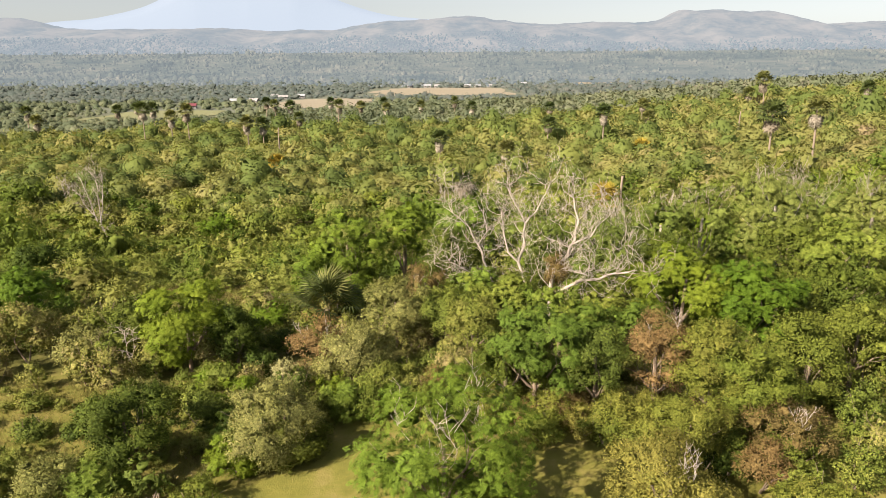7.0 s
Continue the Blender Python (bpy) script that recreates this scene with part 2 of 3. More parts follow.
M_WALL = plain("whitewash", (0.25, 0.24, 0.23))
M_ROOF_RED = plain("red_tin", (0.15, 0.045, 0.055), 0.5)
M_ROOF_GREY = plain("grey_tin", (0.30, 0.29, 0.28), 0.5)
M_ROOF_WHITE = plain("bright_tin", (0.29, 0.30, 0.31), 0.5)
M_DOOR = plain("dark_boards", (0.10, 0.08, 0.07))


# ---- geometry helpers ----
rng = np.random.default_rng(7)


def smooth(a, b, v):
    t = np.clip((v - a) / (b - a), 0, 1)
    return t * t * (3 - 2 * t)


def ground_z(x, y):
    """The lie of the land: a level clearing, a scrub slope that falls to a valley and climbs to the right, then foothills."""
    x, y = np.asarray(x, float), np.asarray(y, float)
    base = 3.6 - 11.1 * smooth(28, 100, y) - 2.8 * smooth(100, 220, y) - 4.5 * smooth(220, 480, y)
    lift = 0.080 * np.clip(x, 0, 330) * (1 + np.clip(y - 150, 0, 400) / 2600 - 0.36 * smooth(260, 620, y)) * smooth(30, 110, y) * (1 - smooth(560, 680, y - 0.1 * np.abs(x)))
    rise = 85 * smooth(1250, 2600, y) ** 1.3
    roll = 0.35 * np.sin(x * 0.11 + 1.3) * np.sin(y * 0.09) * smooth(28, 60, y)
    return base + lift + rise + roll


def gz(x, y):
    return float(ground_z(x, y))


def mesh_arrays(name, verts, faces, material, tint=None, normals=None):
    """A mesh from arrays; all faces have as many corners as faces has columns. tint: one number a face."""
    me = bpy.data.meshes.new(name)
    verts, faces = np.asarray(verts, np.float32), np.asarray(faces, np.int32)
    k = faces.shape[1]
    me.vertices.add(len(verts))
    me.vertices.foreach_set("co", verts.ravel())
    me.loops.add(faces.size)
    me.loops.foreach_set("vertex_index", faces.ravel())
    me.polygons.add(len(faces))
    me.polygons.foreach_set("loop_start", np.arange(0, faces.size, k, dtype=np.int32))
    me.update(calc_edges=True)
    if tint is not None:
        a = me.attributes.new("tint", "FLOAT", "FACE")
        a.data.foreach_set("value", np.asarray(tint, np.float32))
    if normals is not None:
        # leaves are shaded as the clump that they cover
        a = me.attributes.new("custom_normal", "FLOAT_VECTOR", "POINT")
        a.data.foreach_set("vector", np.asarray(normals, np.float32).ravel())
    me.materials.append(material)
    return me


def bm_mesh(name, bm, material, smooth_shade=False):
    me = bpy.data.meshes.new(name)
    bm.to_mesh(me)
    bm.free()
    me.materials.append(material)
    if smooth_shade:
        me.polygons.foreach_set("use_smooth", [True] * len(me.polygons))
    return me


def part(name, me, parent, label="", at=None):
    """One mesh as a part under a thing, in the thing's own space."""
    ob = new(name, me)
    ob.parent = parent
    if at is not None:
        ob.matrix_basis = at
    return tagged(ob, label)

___

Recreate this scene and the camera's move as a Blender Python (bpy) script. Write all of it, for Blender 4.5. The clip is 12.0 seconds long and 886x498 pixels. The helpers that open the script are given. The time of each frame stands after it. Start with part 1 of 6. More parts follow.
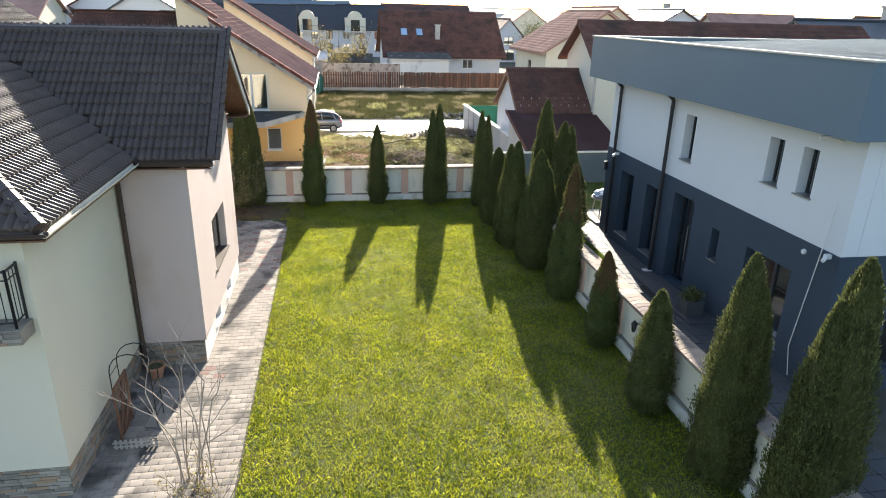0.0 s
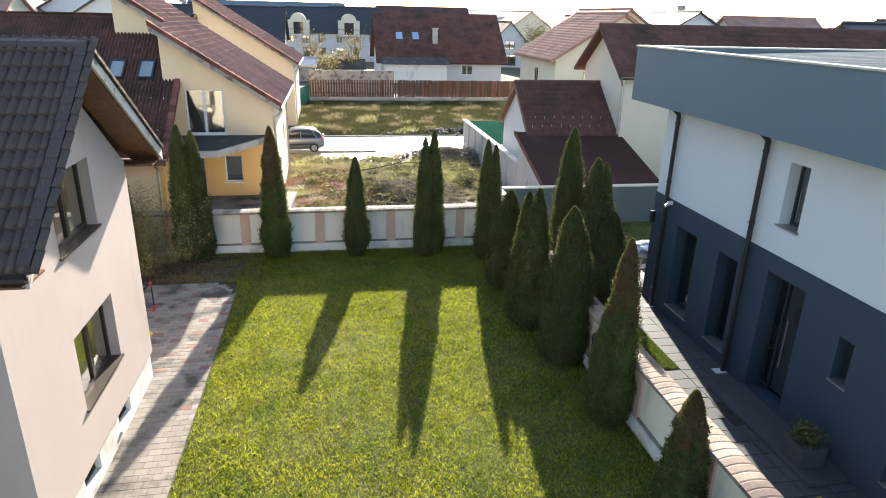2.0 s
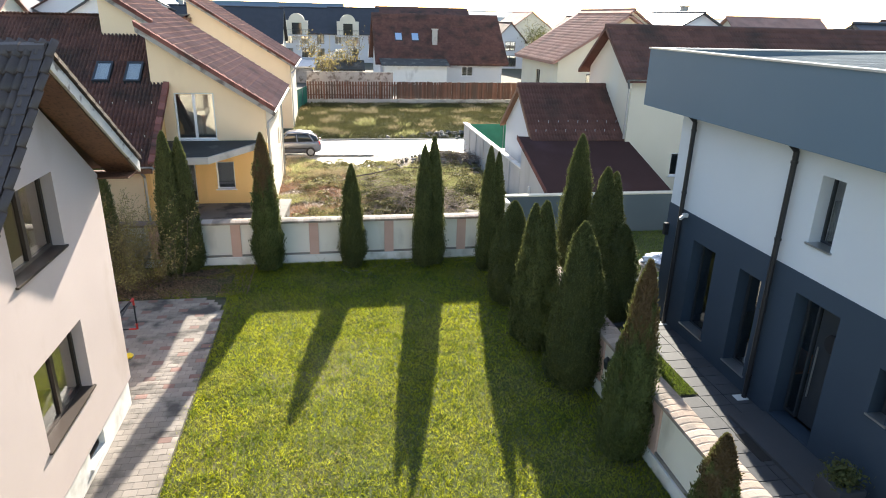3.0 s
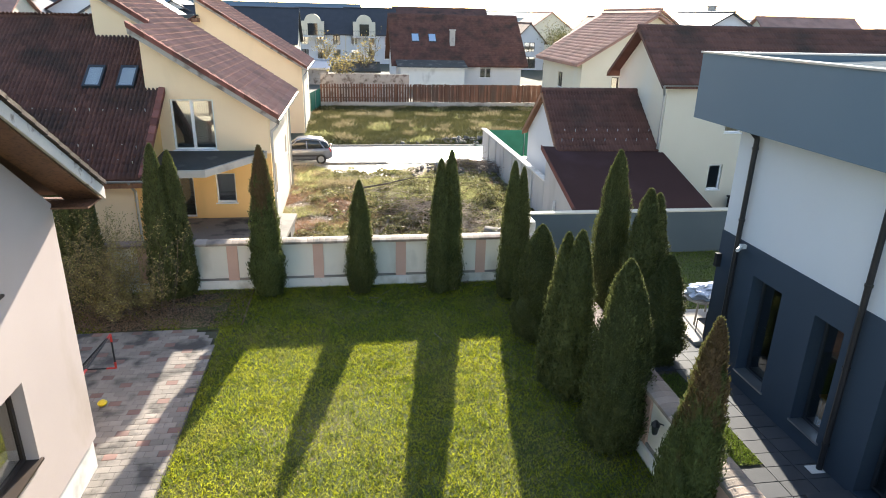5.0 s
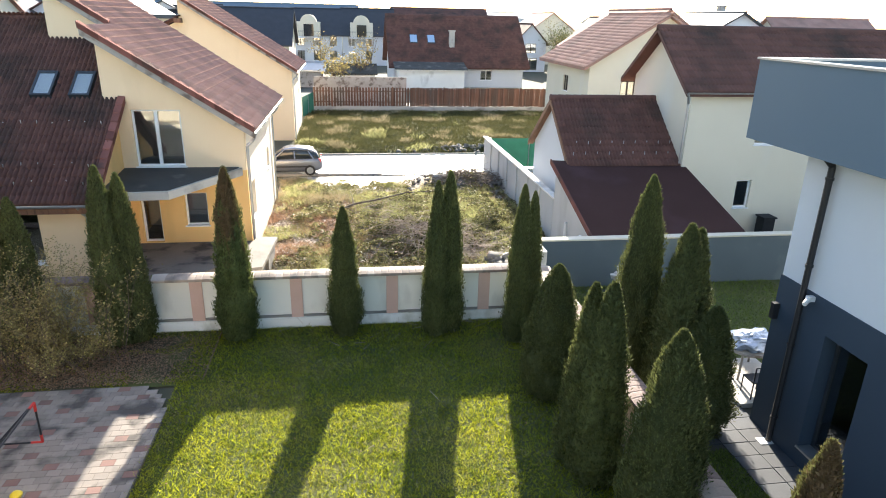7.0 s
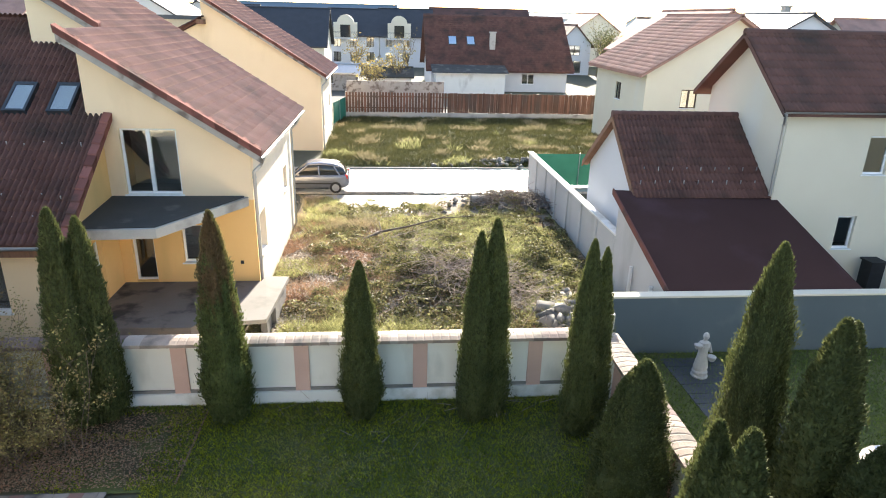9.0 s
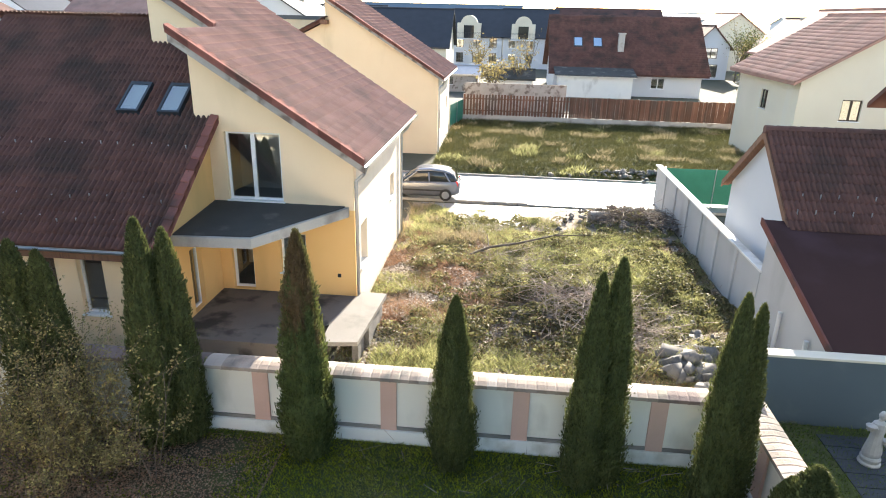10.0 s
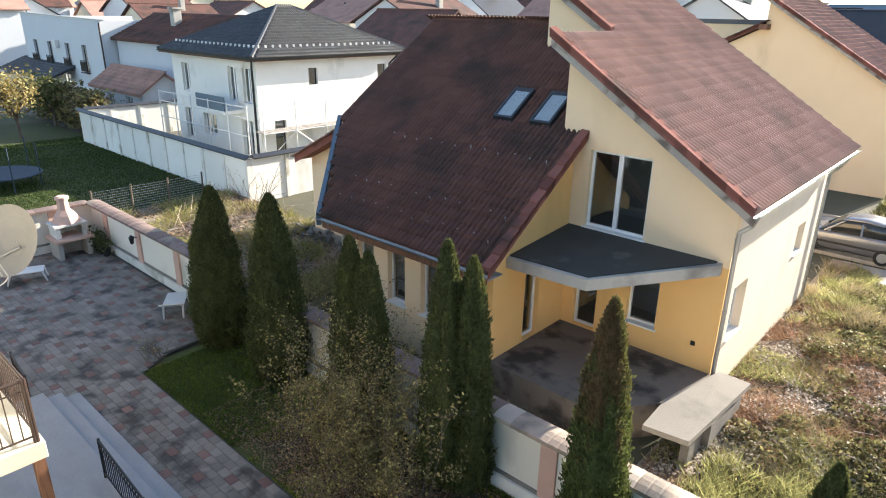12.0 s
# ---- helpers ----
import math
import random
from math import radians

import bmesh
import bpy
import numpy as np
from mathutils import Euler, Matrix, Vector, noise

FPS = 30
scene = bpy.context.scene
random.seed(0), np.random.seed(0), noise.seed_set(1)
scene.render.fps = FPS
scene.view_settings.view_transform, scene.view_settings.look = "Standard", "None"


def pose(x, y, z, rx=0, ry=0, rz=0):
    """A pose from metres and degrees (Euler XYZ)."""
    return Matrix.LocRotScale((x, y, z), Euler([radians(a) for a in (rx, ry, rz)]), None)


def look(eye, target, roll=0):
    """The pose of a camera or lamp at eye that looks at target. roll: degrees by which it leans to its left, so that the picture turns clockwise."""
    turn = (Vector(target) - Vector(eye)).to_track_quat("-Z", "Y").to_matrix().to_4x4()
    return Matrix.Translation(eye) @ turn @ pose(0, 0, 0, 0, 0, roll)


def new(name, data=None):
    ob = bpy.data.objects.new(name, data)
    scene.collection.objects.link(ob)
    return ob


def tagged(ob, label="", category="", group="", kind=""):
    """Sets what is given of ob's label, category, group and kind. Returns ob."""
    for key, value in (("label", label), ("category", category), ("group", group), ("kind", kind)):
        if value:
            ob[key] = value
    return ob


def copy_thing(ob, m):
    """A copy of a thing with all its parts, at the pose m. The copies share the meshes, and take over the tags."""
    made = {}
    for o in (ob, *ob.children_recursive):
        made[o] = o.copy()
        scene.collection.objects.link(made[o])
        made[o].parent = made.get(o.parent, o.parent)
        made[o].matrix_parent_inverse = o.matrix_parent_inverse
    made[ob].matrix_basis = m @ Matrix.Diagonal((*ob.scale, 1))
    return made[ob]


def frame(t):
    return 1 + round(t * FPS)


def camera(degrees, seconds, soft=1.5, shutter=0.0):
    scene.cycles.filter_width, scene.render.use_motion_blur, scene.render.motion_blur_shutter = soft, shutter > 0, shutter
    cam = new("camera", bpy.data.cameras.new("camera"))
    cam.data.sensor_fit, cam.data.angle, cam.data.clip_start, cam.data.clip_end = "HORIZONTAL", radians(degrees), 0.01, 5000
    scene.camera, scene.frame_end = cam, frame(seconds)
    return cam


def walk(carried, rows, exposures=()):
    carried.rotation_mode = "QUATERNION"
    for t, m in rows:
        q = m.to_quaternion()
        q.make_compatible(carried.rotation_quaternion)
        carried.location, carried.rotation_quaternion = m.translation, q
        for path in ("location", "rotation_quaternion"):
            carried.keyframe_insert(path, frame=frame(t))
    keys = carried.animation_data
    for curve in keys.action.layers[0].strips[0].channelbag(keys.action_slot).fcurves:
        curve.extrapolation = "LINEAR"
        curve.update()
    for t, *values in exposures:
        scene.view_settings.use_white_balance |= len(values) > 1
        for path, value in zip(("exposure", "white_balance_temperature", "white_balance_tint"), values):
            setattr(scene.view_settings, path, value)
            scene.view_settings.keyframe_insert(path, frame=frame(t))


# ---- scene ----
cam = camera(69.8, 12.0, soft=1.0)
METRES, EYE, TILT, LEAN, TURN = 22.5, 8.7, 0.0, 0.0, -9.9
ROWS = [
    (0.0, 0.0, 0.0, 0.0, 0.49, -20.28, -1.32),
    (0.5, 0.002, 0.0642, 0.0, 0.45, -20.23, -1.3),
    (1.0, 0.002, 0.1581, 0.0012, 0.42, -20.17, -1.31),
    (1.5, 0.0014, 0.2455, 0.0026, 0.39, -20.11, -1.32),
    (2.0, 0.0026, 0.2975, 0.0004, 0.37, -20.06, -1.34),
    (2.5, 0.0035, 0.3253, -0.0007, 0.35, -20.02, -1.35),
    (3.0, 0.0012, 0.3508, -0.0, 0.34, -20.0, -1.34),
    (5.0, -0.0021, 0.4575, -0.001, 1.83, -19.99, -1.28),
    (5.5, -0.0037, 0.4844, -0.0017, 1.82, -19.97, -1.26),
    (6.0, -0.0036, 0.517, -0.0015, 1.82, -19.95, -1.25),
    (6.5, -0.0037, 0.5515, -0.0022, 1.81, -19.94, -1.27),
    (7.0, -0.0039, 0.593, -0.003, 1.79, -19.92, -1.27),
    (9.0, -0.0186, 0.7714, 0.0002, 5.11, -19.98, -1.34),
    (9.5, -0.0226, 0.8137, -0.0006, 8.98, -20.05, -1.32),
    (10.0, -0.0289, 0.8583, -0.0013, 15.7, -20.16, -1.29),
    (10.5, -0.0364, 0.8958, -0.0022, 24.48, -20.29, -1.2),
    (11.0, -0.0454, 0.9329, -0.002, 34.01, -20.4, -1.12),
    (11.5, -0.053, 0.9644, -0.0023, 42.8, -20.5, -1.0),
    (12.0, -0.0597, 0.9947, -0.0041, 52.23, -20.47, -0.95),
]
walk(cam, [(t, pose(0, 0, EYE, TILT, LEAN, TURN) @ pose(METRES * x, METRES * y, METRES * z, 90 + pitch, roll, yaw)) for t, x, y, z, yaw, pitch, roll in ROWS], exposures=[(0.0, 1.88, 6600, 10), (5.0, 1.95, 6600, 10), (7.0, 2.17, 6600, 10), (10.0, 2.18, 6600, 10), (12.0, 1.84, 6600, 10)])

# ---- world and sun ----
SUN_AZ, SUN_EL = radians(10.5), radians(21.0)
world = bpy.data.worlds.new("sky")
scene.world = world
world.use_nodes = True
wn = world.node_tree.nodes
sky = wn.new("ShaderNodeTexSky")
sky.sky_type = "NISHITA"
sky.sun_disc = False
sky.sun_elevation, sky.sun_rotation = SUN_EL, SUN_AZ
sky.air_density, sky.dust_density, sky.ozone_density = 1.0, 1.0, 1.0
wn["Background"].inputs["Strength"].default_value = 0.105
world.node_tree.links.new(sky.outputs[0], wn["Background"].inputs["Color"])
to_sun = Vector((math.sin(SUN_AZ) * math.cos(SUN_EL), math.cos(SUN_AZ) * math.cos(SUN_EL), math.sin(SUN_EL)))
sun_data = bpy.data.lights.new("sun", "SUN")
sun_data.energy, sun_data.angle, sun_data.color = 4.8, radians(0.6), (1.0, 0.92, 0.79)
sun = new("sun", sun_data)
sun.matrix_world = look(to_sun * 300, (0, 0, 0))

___

*To be done*
Begin at the line that has "a thing with"; stop after the line that has "carried.keyframe_insert(path, frame=frame(t))". Copy every line in that span exactly.

*Response for this exercise*
    """A copy of a thing with all its parts, at the pose m. The copies share the meshes, and take over the tags."""
    made = {}
    for o in (ob, *ob.children_recursive):
        made[o] = o.copy()
        scene.collection.objects.link(made[o])
        made[o].parent = made.get(o.parent, o.parent)
        made[o].matrix_parent_inverse = o.matrix_parent_inverse
    made[ob].matrix_basis = m @ Matrix.Diagonal((*ob.scale, 1))
    return made[ob]


def frame(t):
    return 1 + round(t * FPS)


def camera(degrees, seconds, soft=1.5, shutter=0.0):
    scene.cycles.filter_width, scene.render.use_motion_blur, scene.render.motion_blur_shutter = soft, shutter > 0, shutter
    cam = new("camera", bpy.data.cameras.new("camera"))
    cam.data.sensor_fit, cam.data.angle, cam.data.clip_start, cam.data.clip_end = "HORIZONTAL", radians(degrees), 0.01, 5000
    scene.camera, scene.frame_end = cam, frame(seconds)
    return cam


def walk(carried, rows, exposures=()):
    carried.rotation_mode = "QUATERNION"
    for t, m in rows:
        q = m.to_quaternion()
        q.make_compatible(carried.rotation_quaternion)
        carried.location, carried.rotation_quaternion = m.translation, q
        for path in ("location", "rotation_quaternion"):
            carried.keyframe_insert(path, frame=frame(t))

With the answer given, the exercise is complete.